With the start of the genocide, and lack of response from world leaders, Diana’s energy turned to rescuing and securing funds for the destitute.  She was the American Red Cross coordinator in Japan, responsible for the Armenian refugees who found their way to Vladivostok, Siberia and Harbin, Manchuria.  She solicited funds on their behalf and arranged their travel to Yokohama, where she housed them, found them jobs, and coordinated their travel documents and passage, primarily to the U.S.  Hundreds of people passed through her care, staying with her in Japan for many months.

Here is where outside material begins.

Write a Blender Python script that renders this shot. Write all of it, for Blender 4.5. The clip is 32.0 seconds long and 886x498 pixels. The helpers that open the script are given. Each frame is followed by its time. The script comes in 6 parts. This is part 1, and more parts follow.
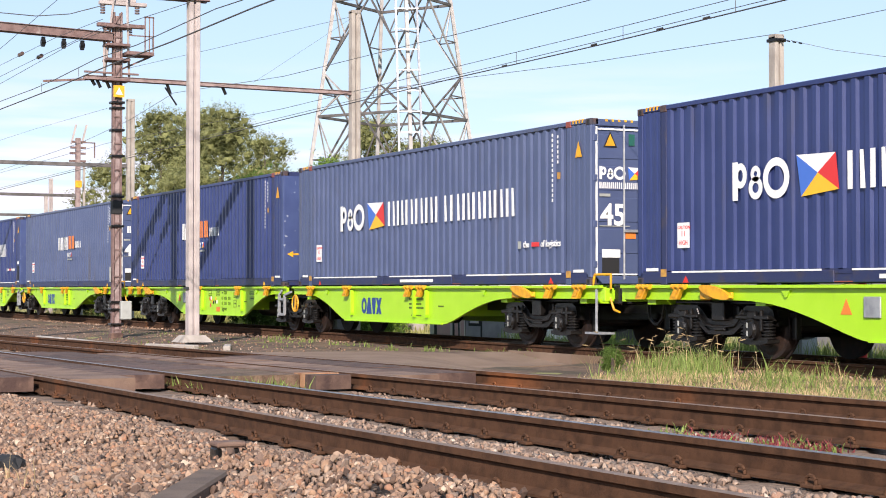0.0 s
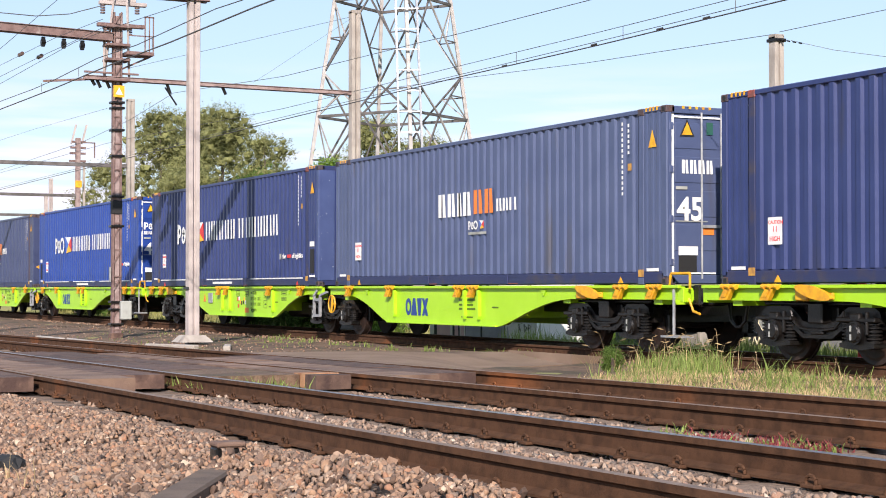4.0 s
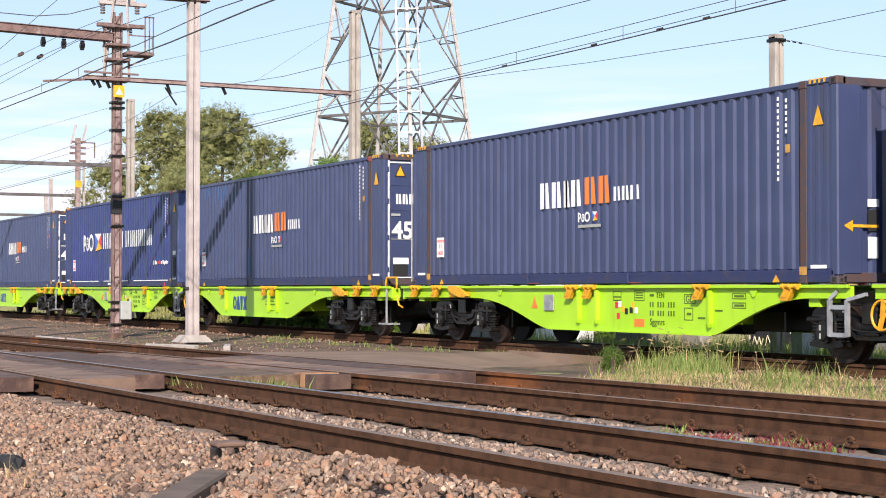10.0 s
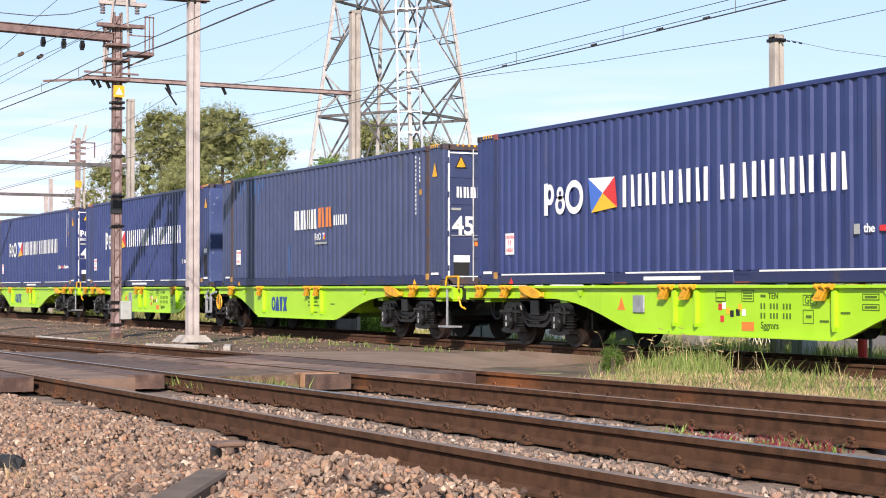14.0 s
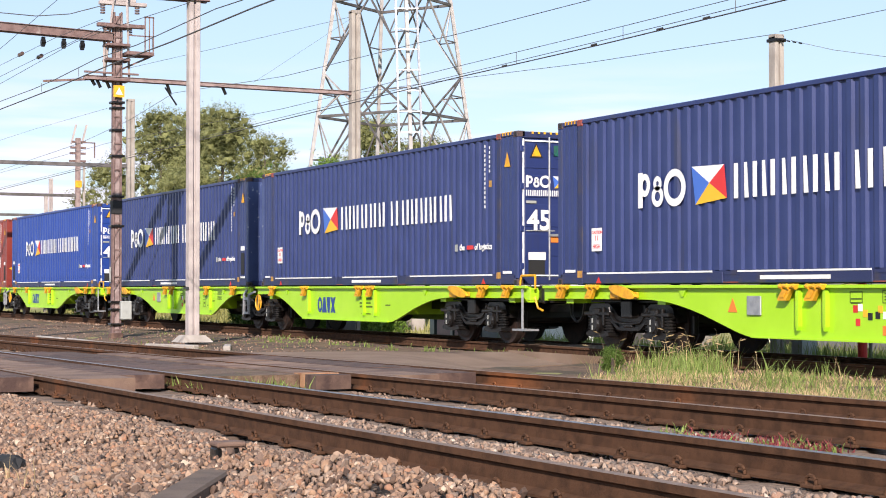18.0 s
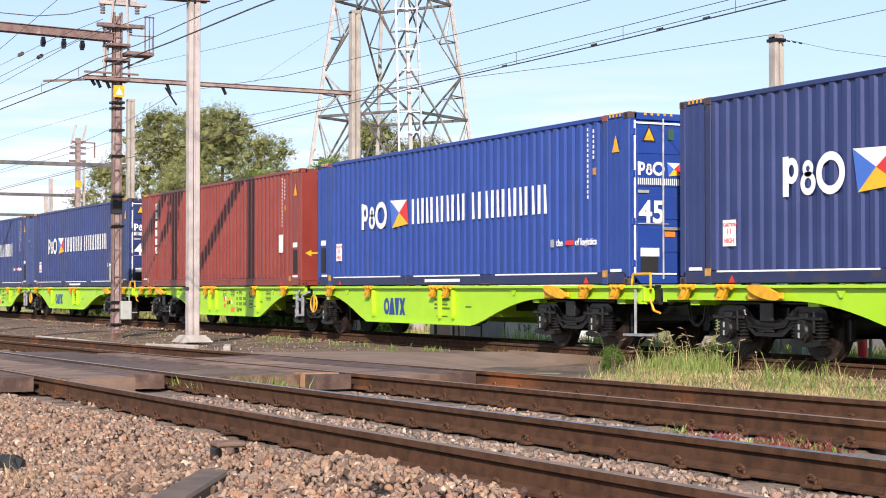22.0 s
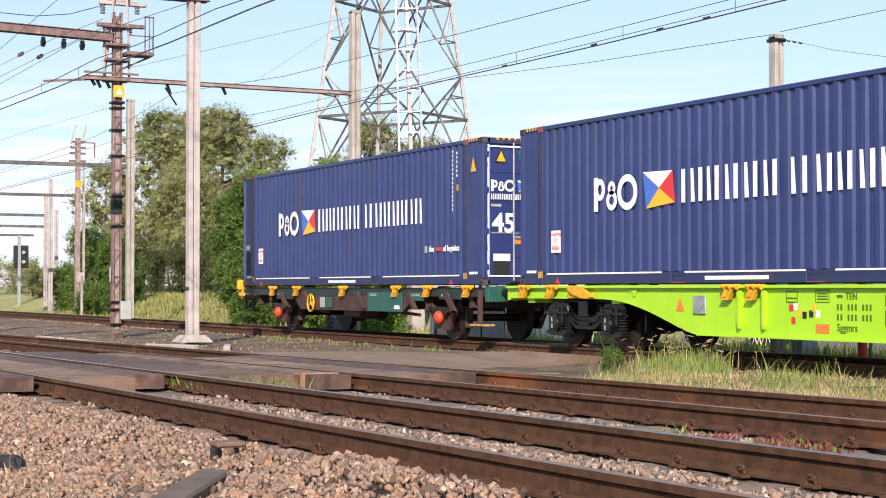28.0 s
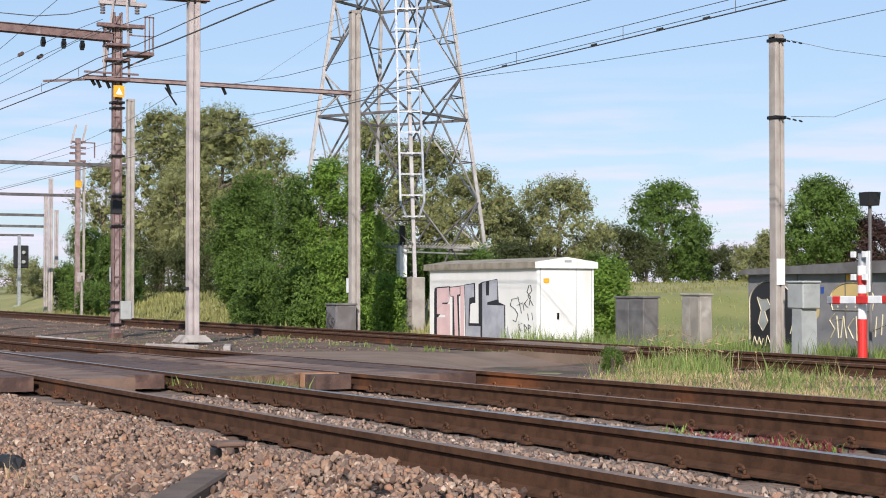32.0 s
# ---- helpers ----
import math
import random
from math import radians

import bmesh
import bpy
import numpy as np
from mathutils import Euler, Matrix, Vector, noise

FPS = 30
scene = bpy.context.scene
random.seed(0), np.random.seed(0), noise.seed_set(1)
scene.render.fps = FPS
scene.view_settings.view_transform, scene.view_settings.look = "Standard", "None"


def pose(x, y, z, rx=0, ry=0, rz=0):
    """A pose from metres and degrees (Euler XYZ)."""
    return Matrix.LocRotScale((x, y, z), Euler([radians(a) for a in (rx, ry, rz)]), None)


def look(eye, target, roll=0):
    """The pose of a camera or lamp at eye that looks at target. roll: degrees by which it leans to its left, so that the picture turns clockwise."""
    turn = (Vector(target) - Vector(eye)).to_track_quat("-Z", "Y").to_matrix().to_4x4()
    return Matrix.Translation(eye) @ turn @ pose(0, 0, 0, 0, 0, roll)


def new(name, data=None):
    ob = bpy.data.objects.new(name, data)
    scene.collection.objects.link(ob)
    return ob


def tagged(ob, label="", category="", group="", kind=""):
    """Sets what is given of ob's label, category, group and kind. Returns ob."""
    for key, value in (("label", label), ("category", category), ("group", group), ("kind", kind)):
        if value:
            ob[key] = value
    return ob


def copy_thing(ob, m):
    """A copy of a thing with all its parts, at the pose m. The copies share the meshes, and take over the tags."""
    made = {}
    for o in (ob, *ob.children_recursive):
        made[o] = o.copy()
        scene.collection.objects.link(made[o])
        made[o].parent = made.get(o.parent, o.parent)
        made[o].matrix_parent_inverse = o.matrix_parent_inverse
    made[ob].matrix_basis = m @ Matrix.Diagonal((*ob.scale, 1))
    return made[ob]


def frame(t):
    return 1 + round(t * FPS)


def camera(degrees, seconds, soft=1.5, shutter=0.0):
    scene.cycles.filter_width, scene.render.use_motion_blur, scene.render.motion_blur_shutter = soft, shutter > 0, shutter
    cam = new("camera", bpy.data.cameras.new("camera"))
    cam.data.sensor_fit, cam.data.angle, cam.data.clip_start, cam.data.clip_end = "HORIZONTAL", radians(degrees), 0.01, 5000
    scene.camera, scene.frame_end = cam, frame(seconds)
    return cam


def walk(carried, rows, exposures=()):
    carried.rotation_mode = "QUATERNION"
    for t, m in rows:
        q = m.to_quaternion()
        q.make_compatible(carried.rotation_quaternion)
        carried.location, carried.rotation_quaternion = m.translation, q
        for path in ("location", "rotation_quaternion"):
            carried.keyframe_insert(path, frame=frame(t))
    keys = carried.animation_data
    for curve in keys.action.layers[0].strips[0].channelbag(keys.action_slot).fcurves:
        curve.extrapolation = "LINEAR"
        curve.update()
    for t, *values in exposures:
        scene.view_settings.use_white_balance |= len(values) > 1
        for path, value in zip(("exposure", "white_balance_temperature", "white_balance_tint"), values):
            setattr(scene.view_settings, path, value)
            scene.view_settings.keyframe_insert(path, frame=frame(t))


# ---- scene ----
# World: x runs along the tracks (the train moves towards +x), y away from the camera, z up;
# z = 0 is the rail top of the far track, on which the train runs.
EYE = Vector((0, 0, 1.05))
cam = camera(29.376, 32.0, soft=1.0)
VIEW = look(EYE, EYE + Vector((-0.89547, 0.44449, 0.02373)))
walk(cam, [(0.0, VIEW), (32.0, VIEW)], exposures=[(0.0, 0.58, 6420, 19), (28.8, 0.58, 6420, 19), (30.6, 0.21, 6050, 17), (32.0, 0.21, 6050, 17)])

# ---- light ----
SUN_EL = radians(28.85)
SUN_DIR = Vector((0.842 * math.cos(SUN_EL), -0.540 * math.cos(SUN_EL), math.sin(SUN_EL)))
world = bpy.data.worlds.new("world")
scene.world = world
world.use_nodes = True
wn = world.node_tree.nodes
sky = wn.new("ShaderNodeTexSky")
sky.sky_type = "NISHITA"
sky.sun_disc = False
sky.sun_elevation = SUN_EL
sky.sun_rotation = math.atan2(SUN_DIR.x, SUN_DIR.y)
sky.air_density = 1.0
sky.dust_density = 0.3
sky.ozone_density = 1.2
wn["Background"].inputs["Strength"].default_value = 0.102
haze = wn.new("ShaderNodeMix")
haze.data_type = "RGBA"
haze.inputs["Factor"].default_value = 0.6
haze.inputs["B"].default_value = (3.9, 5.5, 6.9, 1.0)
world.node_tree.links.new(sky.outputs["Color"], haze.inputs["A"])
world.node_tree.links.new(haze.outputs["Result"], wn["Background"].inputs["Color"])
sun = new("sun", bpy.data.lights.new("sun", "SUN"))
sun.data.energy = 5.0
sun.data.angle = radians(0.53)
sun.data.color = (1.0, 0.92, 0.79)
sun.matrix_basis = look(SUN_DIR * 100, (0, 0, 0))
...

This extraordinary woman worked tirelessly for justice for the oppressed, both through her writings and humanitarian efforts.  Diana Apcar was a very proper and deeply religious Victorian woman, committed to her faith and her church.  She wrote letters and published nine political essays, dealing with the right of self-determination and evils of imperialism. She campaigned on behalf of the Armenian people, whom she saw as political pawns in a game of brinkmanship between super-powers.  She personally supported hundreds of destitute refugees, from the crumbling Ottoman and Russian empires, after an arduous journey across Siberia to Japan; she housed, fed, and secured documentation for hundreds of destitute souls escaping genocide, starvation, and the Bolshevik revolution.  She overcame societal taboos and pressures of the time to become a respected leader in a male-dominated world, as she challenged the motives and decisions of major political powers.  The culmination of this career was her appointment as “Honorary Consul to Japan” from the Armenian foreign minister in 1920, a unique recognition of her accomplishments.

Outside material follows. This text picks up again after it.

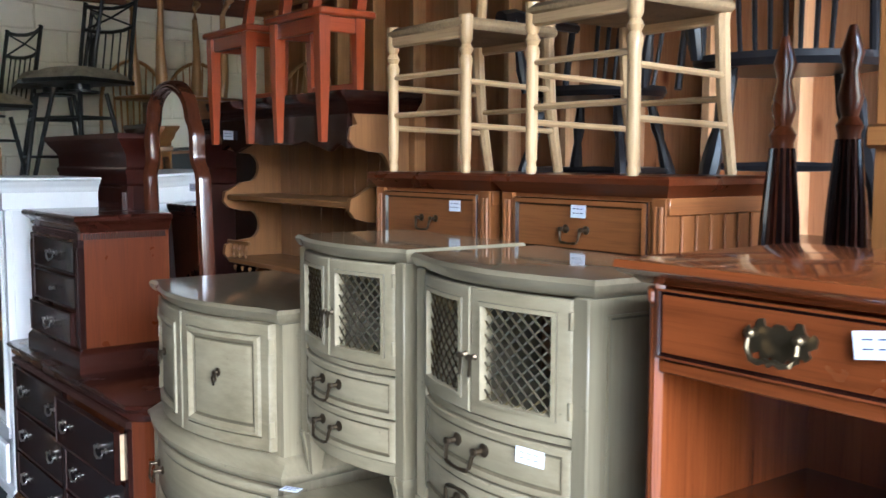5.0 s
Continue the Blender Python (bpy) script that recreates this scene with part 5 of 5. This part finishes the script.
def blond_chair(m):
    t = thing("chair", m, "blond wooden ladder-back chair standing on the cabinets", "chair", "blond chairs on the cabinets")
    b, bxm = beech("z"), beech("x")
    sh = 0.44
    for s in (-1, 1):
        bm = bmesh.new()
        lathe(bm, [(0.013, 0.0), (0.016, 0.015), (0.012, 0.03), (0.016, 0.04), (0.017, 0.1), (0.017, 0.3), (0.021, 0.33), (0.015, 0.345), (0.022, 0.36), (0.014, 0.375), (0.02, 0.39), (0.021, 0.46)], s * 0.185, 0.0, 10)
        part("front_leg", bm, b, t)
        q = [(s * 0.17, 0.4, 0.0), (s * 0.17, 0.36, 0.2), (s * 0.17, 0.345, 0.4), (s * 0.17, 0.37, 0.65), (s * 0.17, 0.42, 0.95)]
        part("back_leg", tube(bmesh.new(), q, [0.016, 0.02, 0.021, 0.018, 0.014], 8), b, t)
        for z in (0.14, 0.27):
            part("side_stretcher", tube(bmesh.new(), [(s * 0.183, 0.0, z), (s * 0.175, 0.36, z - 0.01)], 0.009, 6), beech("y"), t)
    for z in (0.18, 0.3):
        part("front_stretcher", tube(bmesh.new(), [(-0.185, 0, z), (0.185, 0, z)], 0.009, 6), bxm, t)
    part("back_stretcher", tube(bmesh.new(), [(-0.17, 0.36, 0.2), (0.17, 0.36, 0.2)], 0.009, 6), bxm, t)
    for (a, c) in (((-0.185, 0), (0.185, 0)), ((-0.17, 0.36), (0.17, 0.36))):
        boxp("seat_rail", t, bxm, a[0], c[0], a[1] - 0.014, a[1] + 0.014, sh - 0.045, sh + 0.005, 0.006)
    boxp("woven_seat", t, plain("rush_seat", (0.3, 0.2, 0.1), 0.9, 0, 0.4, 120, 0.6), -0.2, 0.2, -0.02, 0.37, sh - 0.02, sh + 0.015, 0.012, "woven rush seat")
    for z in (0.62, 0.75, 0.88):
        y = 0.37 + (z - 0.65) * 0.17
        boxp("back_slat", t, bxm, -0.165, 0.165, y - 0.007, y + 0.007, z - 0.03, z + 0.03, 0.005)
    return t


bc = blond_chair(facing_row(2.2, 4.215, 1.545, 0))
copy_thing(bc, facing_row(2.2, 3.57, 1.545, -2))


def red_seat_chair(m):
    t = thing("chair", m, "orange-red stained wooden chair hung over the hutch cornice", "chair", "red chairs on the hutch")
    r = red_chair("z")
    for s in (-1, 1):
        bm = bmesh.new()
        rect = [(0.011, 0.0), (0.018, 0.2), (0.021, 0.42)]
        loft(bm, [[(s * 0.15 + u * g, v * g, z) for u, v in ((-1, -1), (1, -1), (1, 1), (-1, 1))] for g, z in rect])
        part("front_leg", bm, r, t)
        bm = bmesh.new()
        loft(bm, [[(s * 0.15 + u * g, 0.14 + y + v * g, z) for u, v in ((-1, -1), (1, -1), (1, 1), (-1, 1))] for g, y, z in ((0.013, 0.0, 0.172), (0.018, 0.0, 0.42), (0.014, 0.06, 0.8))])
        part("back_post", bm, r, t)
        boxp("side_rail", t, red_chair("y"), s * 0.15 - 0.01, s * 0.15 + 0.01, 0.0, 0.14, 0.36, 0.41)
    boxp("front_rail", t, red_chair("x"), -0.15, 0.15, -0.01, 0.012, 0.36, 0.41)
    boxp("lower_rail", t, red_chair("x"), -0.15, 0.15, 0.13, 0.15, 0.171, 0.2)
    boxp("seat", t, red_chair("x"), -0.19, 0.19, -0.03, 0.19, 0.41, 0.435, 0.006)
    return t


rc = red_seat_chair(facing_row(2.035, 5.24, 1.64, 0))
copy_thing(rc, facing_row(2.035, 4.72, 1.64, 0))

# black rocker and bed posts behind the cabinets
low_stack = thing("cabinet", facing_row(2.68, 3.3, 0, 0), "dark wooden sideboard stored behind the cabinets", "cabinet")
part("body", bx(bmesh.new(), -1.2, 1.2, 0.0, 0.6, 0.0, 1.3, 0.004), mahogany("z"), low_stack)
part("top", rect_slab(bmesh.new(), -1.2, 1.2, 0, 0.6, [(0.0, 1.3), (0.012, 1.31), (0.02, 1.33), (0.015, 1.34)]), mahogany("x"), low_stack)
windsor_chair(pose(2.9, 3.42, 1.34, 0, 0, -55) @ Matrix.Scale(1.25, 4), black_wood(), "black painted Windsor armchair with gold lines behind the cabinets", arms=True)
windsor_chair(pose(2.95, 4.2, 1.34, 0, 0, -75) @ Matrix.Scale(1.15, 4), black_wood(), "black painted Windsor chair in the stacked furniture", arms=True)


def bed_post(m):
    t = thing("bed_post", m, "dark red reeded bed post leaning among furniture", "bed post", "reeded bed posts")
    part("shaft", lathe(bmesh.new(), [(0.03, 0.0), (0.03, 1.1), (0.02, 1.12), (0.03, 1.16), (0.042, 1.3), (0.036, 1.45), (0.024, 1.62), (0.03, 1.64), (0.018, 1.66), (0.028, 1.7), (0.016, 1.76), (0.026, 1.8), (0.008, 1.86)], 0, 0, 14), mahogany_lit("z"), t)
    reed = mesh_of("reed", tube(bmesh.new(), [(g, 0, z) for g, z in ((0.03, 1.17), (0.042, 1.3), (0.036, 1.45), (0.024, 1.61))], [0.005, 0.009, 0.008, 0.005], 5), mahogany("z"), True)
    for k in range(12):
        shared("reed", reed, t, pose(0, 0, 0, 0, 0, 30 * k))
    return t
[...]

Diana Agabeg Apcar’s accomplishments are all but forgotten today.  Photographs barely exist, as her home and everything in it was destroyed in the Great Kanto Earthquake of 1923.  What did survive was subsequently destroyed in bombings during World War II. Our hope is that we can revive this inspiring life story, before it’s lost forever.  Her books provide a valuable resource to understanding her perspective, and records of her efforts exist in correspondence between her and people like David Starr Jordan, President of Stanford University and head of the World Peace Foundation.  Her story needs to be told:  it is the story of salvation for hundreds of genocide survivors; it is her own story of overcoming adversity and trying to change the world.